Sin el concurso de todos no se puede nada. Uno es porque vive en sociedad con otros: todo avance, por individual que parezca, viene de un esfuerzo social. Si la riqueza generada por la labor conjunta de los ciudadanos pasados y presentes de una comunidad no pertenece a ésta y no repercute directamente en el bienestar de todos, se comete una flagrante injusticia. En consecuencia, tanto la imperante noción de progreso, que no aspira al bien común de la sociedad sino a la acumulación privada, como la de igualdad de oportunidades, que es imposible de iure si algunos poseen medios de los que otros carecen, desvelan su naturaleza quimérica: son palabras baúl utilizadas para generar optimismo en los desposeídos y fomentar su lucha inútil por un trabajo precario.

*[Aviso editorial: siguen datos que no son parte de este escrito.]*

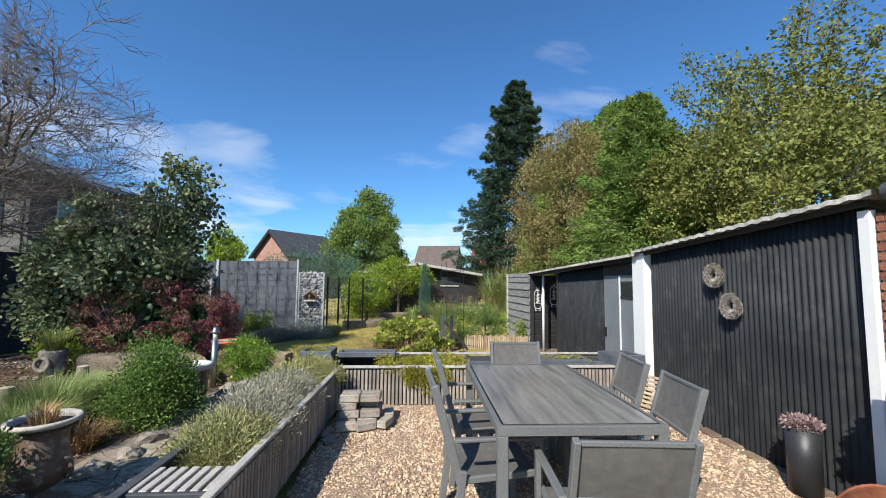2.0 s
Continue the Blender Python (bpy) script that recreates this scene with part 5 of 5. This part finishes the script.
urn = thing("garden_urn", -3.45, 3.32, -0.11, 0, "brown cast garden urn with scroll handles and a pale rim", "urn")
lathed("foot", [(0.001, 0), (0.17, 0), (0.17, 0.05), (0.10, 0.07), (0.065, 0.11), (0.06, 0.15), (0.001, 0.15)], M["urn"], urn)
lathed("body", [(0.06, 0.14), (0.12, 0.17), (0.165, 0.24), (0.165, 0.30), (0.15, 0.34), (0.158, 0.36), (0.14, 0.40), (0.135, 0.50), (0.16, 0.57), (0.20, 0.60)], M["urn"], urn)
lathed("rim", [(0.165, 0.57), (0.205, 0.592), (0.21, 0.61), (0.195, 0.622), (0.175, 0.61), (0.165, 0.56)], M["palewood"], urn, "pale crusted rim")
lathed("soil", [(0.001, 0.575), (0.17, 0.575), (0.17, 0.55)], M["dark_soil"], urn)
for s in (-1, 1):
    q = np.linspace(-1.2, 1.5, 10)
    mesh_np("handle", *tubes([(np.stack([s * (0.155 + 0.05 * np.cos(q)), 0 * q, 0.28 + 0.065 * np.sin(q)], 1), 0.016)], 7), M["urn"], urn, smooth=True)
tuft("potted_grass", -3.45, 3.32, 0.46, 160, 0.12, 0.16, 0.8, 0.004, L["drystem"], "dry sprigs growing in the urn", "plant")

pot = thing("flower_pot", -3.67, 5.55, -0.15, 0, "dark glazed pot with a thick white crusted rim and bare soil", "pot")
lathed("body", [(0.001, 0), (0.12, 0), (0.15, 0.25), (0.165, 0.50), (0.17, 0.54)], M["potbrown"], pot, wob=0.01)
lathed("rim", [(0.165, 0.50), (0.192, 0.53), (0.195, 0.555), (0.18, 0.575), (0.155, 0.565), (0.145, 0.53), (0.14, 0.42)], M["potrim"], pot, "white crusted rim", wob=0.012)
lathed("soil", [(0.001, 0.49), (0.05, 0.495), (0.10, 0.47), (0.15, 0.48)], M["dark_soil"], pot, wob=0.05)
pot.scale = (1.12, 1.12, 1.0)
boxpart("plant_tag", (0.0, -0.09, 0.50), (0.02, 0.004, 0.05), M["white"], pot, "white plastic plant tag", bev=0)

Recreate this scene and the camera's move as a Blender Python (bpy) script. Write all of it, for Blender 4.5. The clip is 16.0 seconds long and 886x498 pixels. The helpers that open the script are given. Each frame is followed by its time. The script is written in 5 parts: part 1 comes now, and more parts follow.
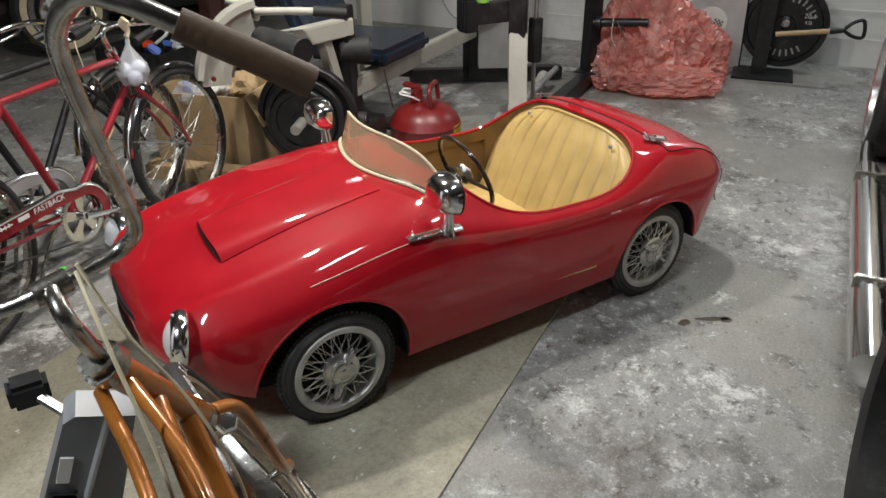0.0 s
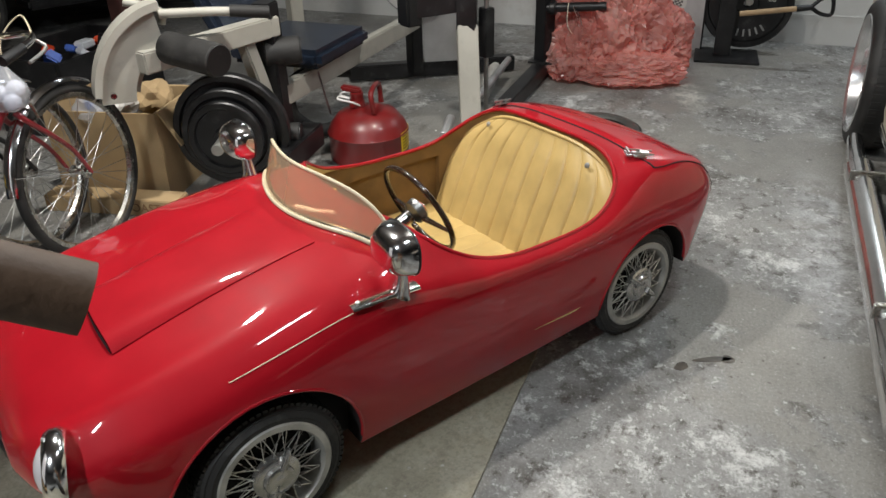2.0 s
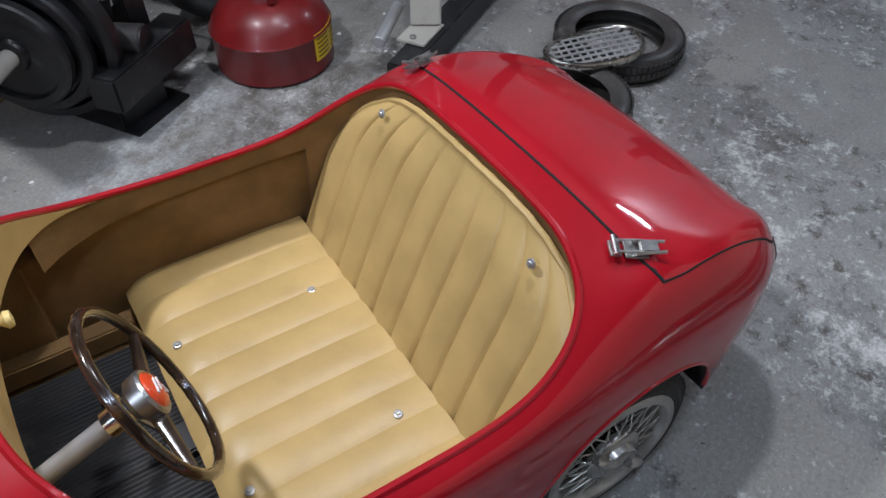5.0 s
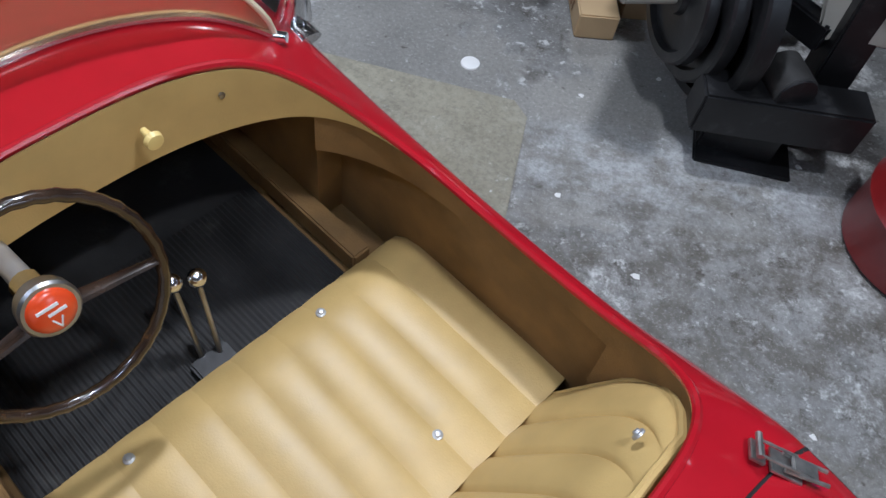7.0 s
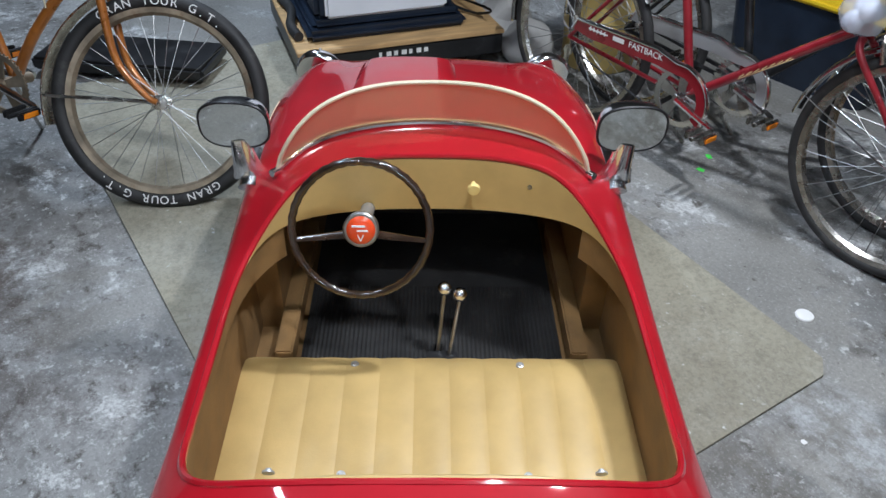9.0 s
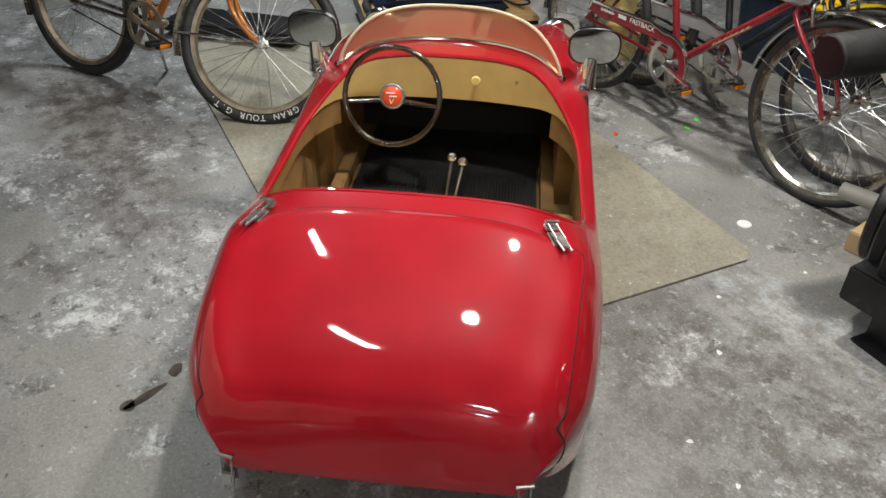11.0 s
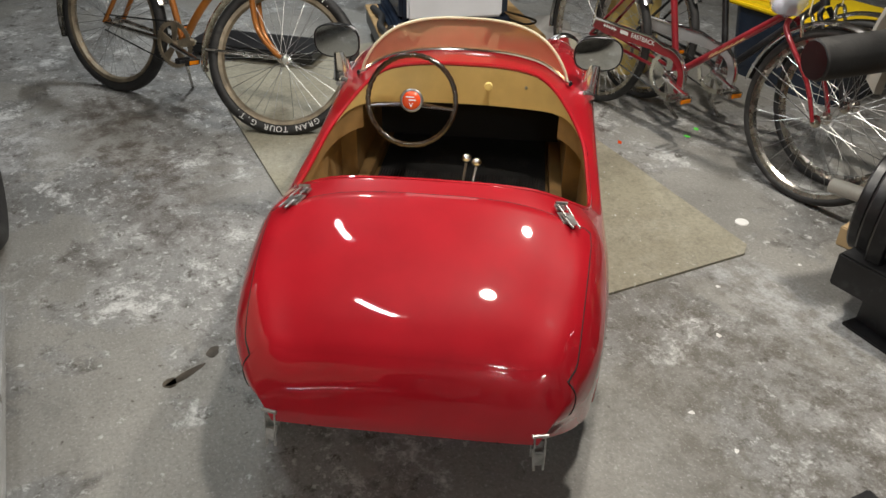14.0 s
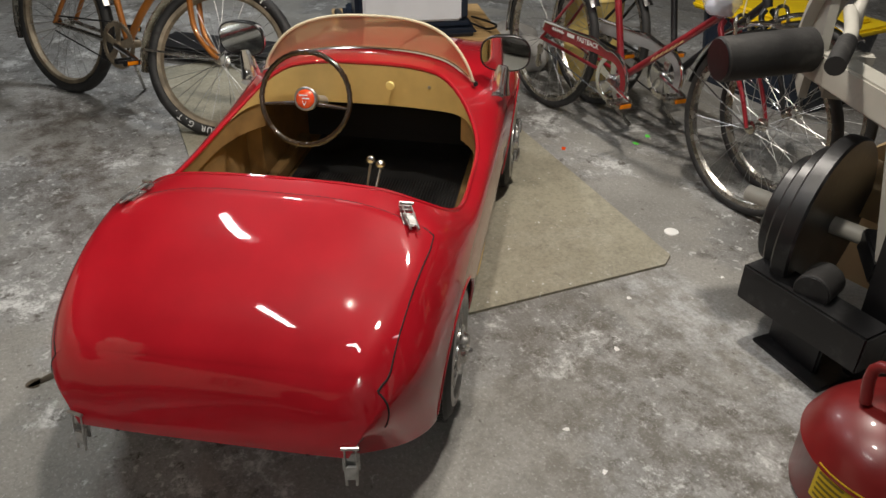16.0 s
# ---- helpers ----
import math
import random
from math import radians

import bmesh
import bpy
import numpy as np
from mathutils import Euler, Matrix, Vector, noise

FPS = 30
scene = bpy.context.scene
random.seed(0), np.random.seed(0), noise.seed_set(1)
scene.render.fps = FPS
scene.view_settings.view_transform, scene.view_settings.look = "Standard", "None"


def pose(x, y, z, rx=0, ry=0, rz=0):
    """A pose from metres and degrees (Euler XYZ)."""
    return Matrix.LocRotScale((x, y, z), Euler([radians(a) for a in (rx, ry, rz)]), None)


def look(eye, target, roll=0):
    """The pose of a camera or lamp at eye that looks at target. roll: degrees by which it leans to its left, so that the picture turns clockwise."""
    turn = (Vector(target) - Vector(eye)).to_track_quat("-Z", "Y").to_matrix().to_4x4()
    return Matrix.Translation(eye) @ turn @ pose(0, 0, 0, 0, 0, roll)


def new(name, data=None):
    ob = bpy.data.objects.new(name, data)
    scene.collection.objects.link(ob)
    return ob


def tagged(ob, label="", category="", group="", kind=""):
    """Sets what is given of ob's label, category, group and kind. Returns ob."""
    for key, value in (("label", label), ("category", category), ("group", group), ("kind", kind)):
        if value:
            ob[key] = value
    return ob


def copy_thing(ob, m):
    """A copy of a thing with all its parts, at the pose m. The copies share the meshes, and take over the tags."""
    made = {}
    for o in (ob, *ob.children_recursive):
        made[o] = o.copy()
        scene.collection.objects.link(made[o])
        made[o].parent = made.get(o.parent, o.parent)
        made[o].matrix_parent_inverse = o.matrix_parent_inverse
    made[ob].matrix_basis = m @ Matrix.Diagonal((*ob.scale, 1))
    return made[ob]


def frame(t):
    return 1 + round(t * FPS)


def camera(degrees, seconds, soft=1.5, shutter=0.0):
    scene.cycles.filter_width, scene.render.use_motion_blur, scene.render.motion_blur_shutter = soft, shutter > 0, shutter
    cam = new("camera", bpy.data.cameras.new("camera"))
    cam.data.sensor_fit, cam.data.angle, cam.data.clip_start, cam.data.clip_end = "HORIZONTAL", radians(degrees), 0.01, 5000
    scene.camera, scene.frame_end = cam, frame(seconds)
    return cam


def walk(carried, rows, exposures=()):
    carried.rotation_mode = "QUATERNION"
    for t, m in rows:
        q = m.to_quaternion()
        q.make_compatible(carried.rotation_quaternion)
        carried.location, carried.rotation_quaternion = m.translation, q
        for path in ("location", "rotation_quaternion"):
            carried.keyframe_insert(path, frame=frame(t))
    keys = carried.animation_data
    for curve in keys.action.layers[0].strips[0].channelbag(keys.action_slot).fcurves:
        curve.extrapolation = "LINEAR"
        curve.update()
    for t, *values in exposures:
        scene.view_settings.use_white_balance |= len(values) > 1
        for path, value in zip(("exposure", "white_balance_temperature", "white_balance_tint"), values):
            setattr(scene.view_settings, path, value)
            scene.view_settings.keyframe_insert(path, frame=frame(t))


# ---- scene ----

Gladiadores jugándose literalmente la vida en un anfiteatro romano donde los “emperadores” son los únicos que “ganan”. Entre ellos me encuentro; con la única esperanza de ganar dinero en una sociedad que, como expongo, es desigual de raíz. Algunos ni siquiera tienen esa esperanza, porque su pobreza material es gravísima, pero esto no es un consuelo para mí, sino un refuerzo de la idea de que la “natural” batalla por sobrevivir en nuestro mundo sólo trae derrotas y desesperación.